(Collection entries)
————————
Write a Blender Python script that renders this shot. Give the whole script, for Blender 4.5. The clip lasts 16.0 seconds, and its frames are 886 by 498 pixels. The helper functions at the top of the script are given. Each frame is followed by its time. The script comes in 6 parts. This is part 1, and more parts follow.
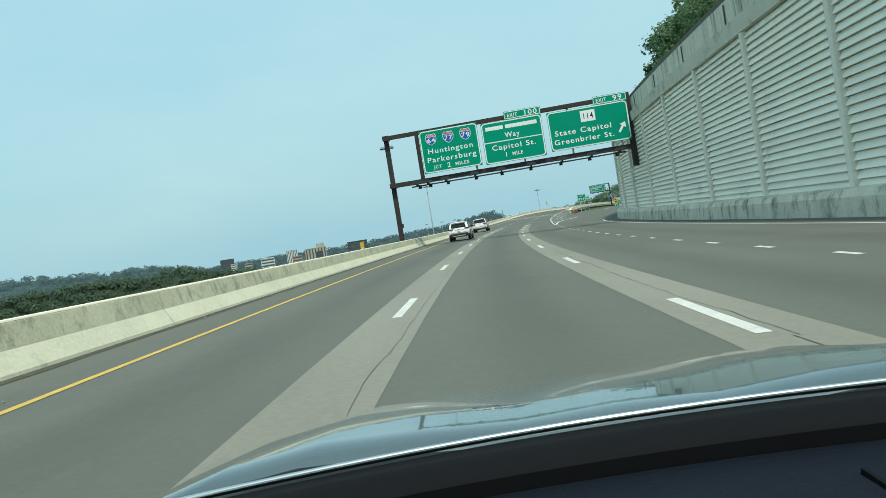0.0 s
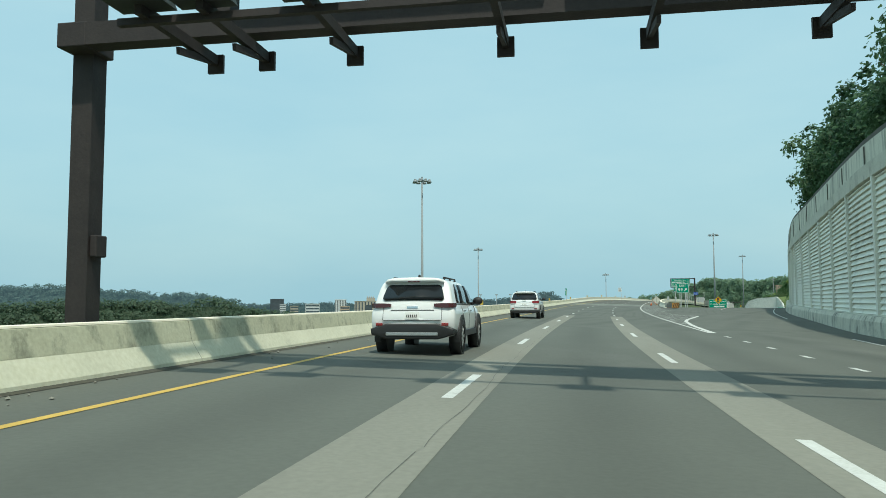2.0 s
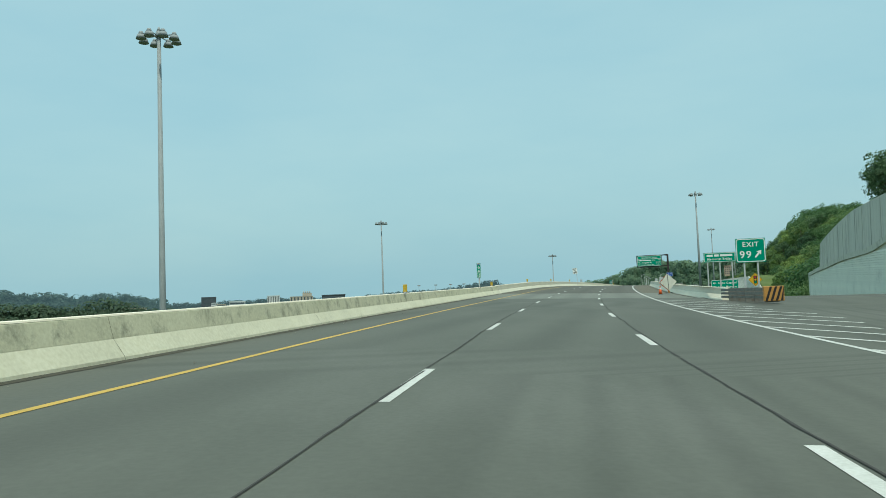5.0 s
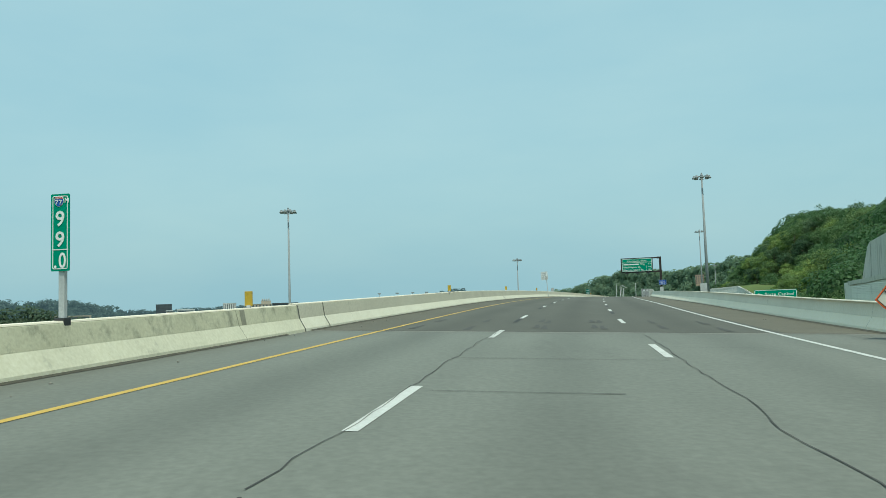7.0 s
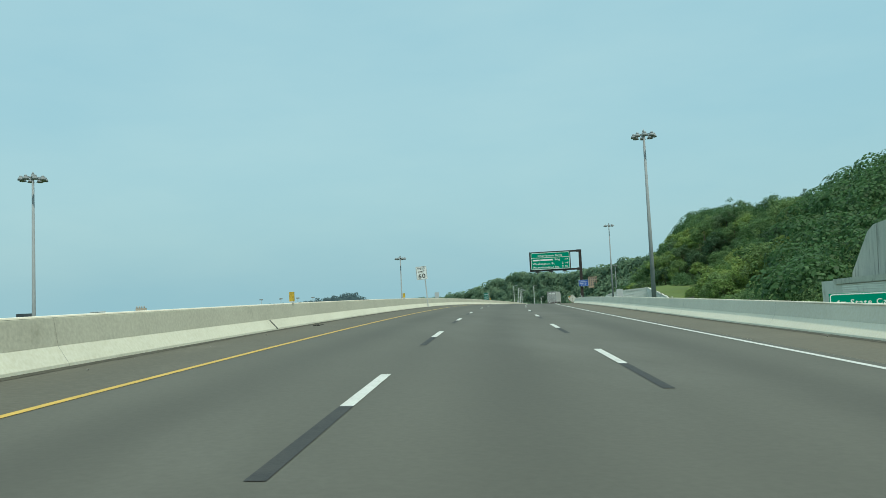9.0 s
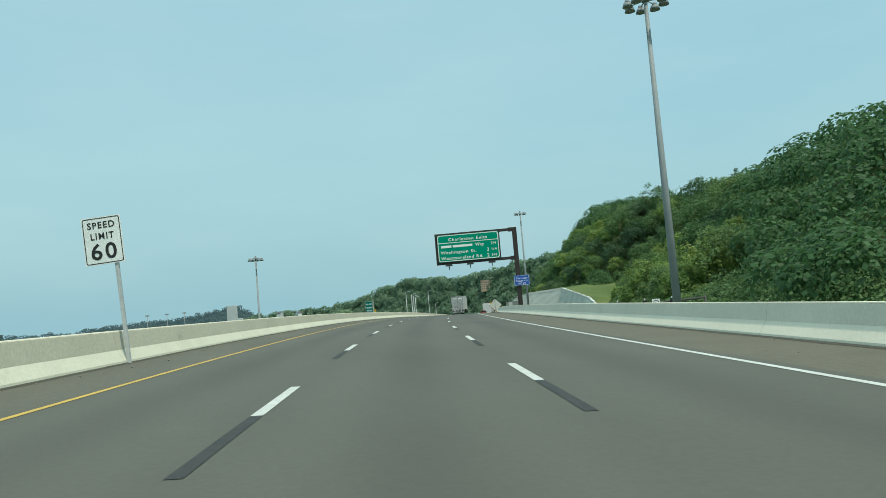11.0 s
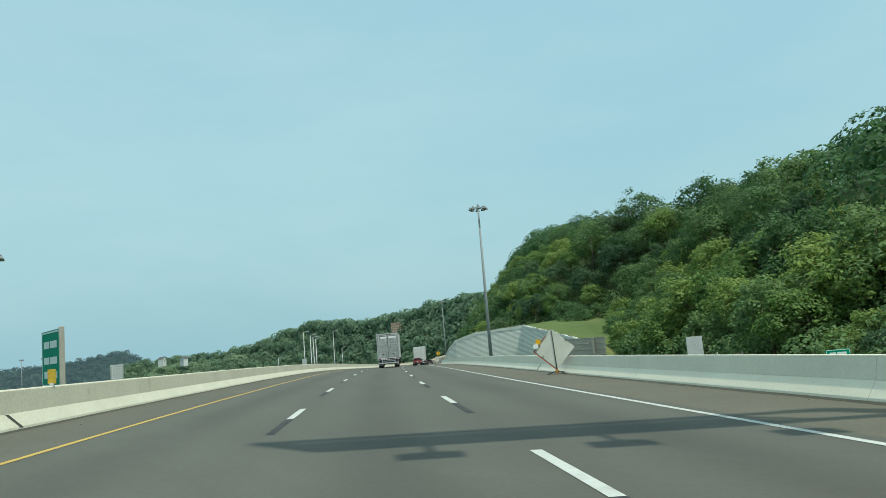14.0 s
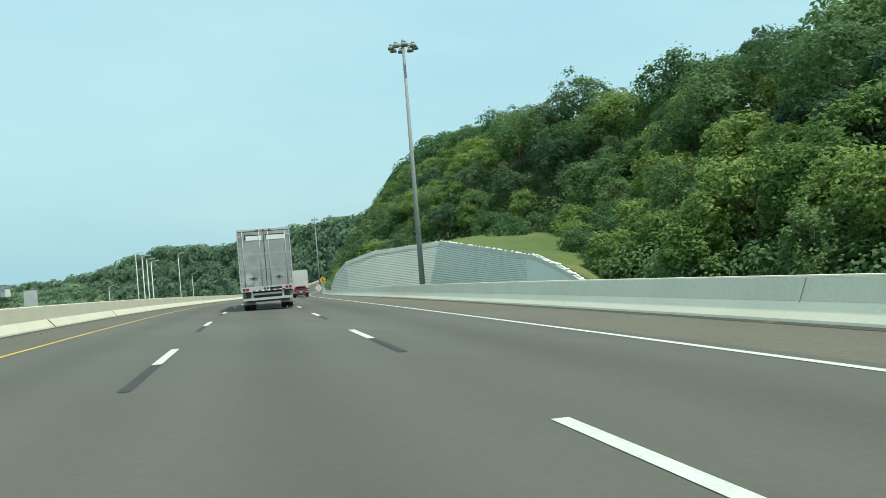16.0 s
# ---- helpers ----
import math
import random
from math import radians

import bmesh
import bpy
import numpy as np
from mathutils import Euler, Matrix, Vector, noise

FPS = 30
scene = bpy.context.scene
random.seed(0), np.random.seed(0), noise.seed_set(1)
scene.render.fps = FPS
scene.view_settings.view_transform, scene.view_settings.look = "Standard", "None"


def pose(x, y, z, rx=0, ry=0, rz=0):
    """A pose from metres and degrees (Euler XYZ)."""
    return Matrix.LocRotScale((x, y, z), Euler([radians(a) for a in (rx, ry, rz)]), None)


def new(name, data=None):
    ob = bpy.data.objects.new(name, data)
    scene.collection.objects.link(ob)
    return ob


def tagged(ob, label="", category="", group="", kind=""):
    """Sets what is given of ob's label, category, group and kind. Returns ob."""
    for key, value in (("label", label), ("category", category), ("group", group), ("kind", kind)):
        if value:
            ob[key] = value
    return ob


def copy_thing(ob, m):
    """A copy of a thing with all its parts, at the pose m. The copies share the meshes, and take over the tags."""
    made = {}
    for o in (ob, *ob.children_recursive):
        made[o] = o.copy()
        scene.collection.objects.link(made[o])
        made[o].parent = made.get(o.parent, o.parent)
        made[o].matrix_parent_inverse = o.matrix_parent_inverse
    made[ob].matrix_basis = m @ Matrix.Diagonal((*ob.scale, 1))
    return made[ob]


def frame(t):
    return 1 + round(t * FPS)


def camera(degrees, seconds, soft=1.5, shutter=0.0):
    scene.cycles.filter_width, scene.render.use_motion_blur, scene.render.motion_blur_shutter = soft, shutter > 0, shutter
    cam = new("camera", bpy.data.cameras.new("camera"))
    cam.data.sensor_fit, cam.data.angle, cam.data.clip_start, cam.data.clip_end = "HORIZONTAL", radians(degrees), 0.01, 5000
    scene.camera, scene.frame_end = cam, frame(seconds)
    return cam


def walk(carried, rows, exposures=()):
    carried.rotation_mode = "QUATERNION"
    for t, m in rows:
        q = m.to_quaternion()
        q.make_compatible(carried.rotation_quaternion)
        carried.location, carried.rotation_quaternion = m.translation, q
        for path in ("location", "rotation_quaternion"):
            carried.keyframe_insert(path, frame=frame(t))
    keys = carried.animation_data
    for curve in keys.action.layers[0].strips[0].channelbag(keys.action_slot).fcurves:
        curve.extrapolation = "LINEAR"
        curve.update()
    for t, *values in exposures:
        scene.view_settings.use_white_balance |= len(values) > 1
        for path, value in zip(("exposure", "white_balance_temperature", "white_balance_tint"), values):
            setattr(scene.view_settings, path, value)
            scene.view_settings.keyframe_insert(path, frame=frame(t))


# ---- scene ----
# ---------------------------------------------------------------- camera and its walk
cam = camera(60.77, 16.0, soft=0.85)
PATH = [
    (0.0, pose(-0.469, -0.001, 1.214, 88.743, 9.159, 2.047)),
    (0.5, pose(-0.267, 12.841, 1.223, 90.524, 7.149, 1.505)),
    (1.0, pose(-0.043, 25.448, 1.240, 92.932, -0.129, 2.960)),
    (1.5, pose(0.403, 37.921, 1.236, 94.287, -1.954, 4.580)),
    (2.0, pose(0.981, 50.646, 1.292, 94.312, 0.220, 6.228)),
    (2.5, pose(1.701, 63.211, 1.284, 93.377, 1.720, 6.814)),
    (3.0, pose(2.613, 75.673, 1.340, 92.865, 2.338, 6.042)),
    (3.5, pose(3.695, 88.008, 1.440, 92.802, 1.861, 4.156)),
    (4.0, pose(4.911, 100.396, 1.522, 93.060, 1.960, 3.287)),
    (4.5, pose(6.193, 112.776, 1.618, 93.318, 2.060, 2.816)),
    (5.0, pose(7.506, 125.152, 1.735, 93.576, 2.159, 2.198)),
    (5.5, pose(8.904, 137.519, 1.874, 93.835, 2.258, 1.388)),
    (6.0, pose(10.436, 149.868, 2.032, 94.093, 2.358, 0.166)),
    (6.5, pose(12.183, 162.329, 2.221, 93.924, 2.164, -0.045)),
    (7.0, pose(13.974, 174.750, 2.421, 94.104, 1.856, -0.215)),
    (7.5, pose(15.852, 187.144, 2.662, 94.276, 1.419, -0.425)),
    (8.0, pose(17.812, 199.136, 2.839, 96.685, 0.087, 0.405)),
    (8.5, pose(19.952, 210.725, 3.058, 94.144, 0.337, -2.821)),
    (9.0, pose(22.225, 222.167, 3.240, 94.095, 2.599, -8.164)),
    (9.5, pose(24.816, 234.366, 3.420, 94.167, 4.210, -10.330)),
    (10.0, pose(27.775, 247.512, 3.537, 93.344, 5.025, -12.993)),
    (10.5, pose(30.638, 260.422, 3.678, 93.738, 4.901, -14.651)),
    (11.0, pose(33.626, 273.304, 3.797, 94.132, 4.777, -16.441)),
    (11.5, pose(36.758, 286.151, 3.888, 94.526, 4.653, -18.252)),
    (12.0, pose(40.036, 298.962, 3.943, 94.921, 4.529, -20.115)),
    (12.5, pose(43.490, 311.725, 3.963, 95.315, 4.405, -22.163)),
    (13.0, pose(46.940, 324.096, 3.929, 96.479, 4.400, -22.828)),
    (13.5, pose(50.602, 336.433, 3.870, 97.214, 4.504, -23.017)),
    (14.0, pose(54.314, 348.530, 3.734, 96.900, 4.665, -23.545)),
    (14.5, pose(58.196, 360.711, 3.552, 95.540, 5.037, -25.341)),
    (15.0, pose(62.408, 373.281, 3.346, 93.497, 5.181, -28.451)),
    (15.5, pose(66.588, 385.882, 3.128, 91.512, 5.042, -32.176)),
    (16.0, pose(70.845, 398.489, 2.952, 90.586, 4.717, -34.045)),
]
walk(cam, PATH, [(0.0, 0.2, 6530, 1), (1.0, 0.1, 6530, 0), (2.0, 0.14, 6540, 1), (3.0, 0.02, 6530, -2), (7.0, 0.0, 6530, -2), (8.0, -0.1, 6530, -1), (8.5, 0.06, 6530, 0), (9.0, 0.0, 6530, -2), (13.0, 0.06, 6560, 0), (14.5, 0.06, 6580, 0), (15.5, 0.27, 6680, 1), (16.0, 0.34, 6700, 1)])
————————
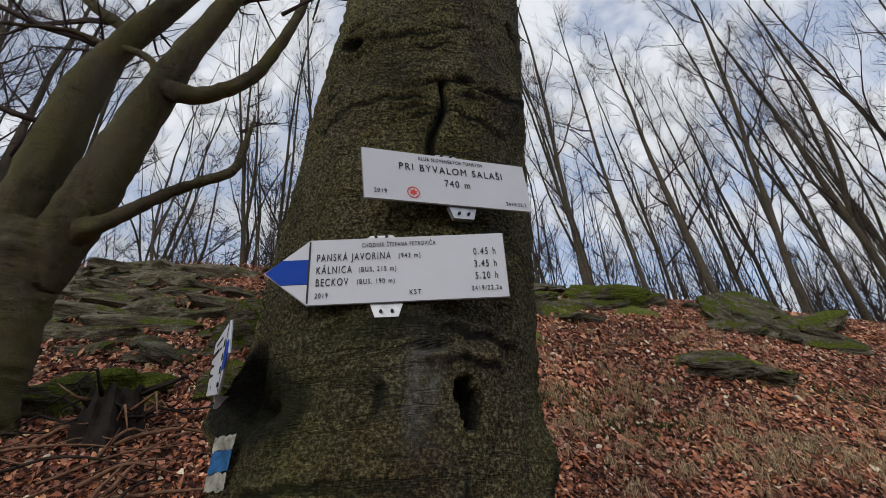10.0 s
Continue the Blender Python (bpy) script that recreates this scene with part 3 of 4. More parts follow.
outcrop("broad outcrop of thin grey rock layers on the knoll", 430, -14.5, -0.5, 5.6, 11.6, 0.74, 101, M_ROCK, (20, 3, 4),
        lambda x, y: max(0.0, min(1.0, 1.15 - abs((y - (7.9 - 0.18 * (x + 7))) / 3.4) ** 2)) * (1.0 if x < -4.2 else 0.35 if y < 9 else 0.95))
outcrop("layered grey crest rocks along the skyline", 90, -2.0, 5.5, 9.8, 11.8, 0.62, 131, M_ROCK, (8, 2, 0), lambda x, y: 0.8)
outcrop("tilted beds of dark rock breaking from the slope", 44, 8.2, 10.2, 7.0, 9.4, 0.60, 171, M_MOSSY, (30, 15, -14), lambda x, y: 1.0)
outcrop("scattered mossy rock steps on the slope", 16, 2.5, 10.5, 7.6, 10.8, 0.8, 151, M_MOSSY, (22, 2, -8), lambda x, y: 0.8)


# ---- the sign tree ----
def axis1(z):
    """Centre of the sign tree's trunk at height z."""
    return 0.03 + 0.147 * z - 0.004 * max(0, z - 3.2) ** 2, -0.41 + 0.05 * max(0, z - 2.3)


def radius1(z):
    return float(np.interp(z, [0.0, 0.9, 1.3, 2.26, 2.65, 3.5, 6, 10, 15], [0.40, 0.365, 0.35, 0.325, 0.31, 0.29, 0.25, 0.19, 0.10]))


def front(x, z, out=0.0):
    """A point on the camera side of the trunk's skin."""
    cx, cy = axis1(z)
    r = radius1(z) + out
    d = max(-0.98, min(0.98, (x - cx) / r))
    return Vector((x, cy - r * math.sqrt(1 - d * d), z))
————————
Begin at the line that has "made[o].parent = made.get(o.parent, o.parent)" in the entries above; stop after the line that has "carried.location, carried.rotation_quaternion = m.translation, q". Transcribe exactly those lines and no others.

        made[o].parent = made.get(o.parent, o.parent)
        made[o].matrix_parent_inverse = o.matrix_parent_inverse
    made[ob].matrix_basis = m @ Matrix.Diagonal((*ob.scale, 1))
    return made[ob]


def frame(t):
    return 1 + round(t * FPS)


def camera(degrees, seconds, soft=1.5, shutter=0.0):
    scene.cycles.filter_width, scene.render.use_motion_blur, scene.render.motion_blur_shutter = soft, shutter > 0, shutter
    cam = new("camera", bpy.data.cameras.new("camera"))
    cam.data.sensor_fit, cam.data.angle, cam.data.clip_start, cam.data.clip_end = "HORIZONTAL", radians(degrees), 0.01, 5000
    scene.camera, scene.frame_end = cam, frame(seconds)
    return cam


def walk(carried, rows, exposures=()):
    carried.rotation_mode = "QUATERNION"
    for t, m in rows:
        q = m.to_quaternion()
        q.make_compatible(carried.rotation_quaternion)
        carried.location, carried.rotation_quaternion = m.translation, q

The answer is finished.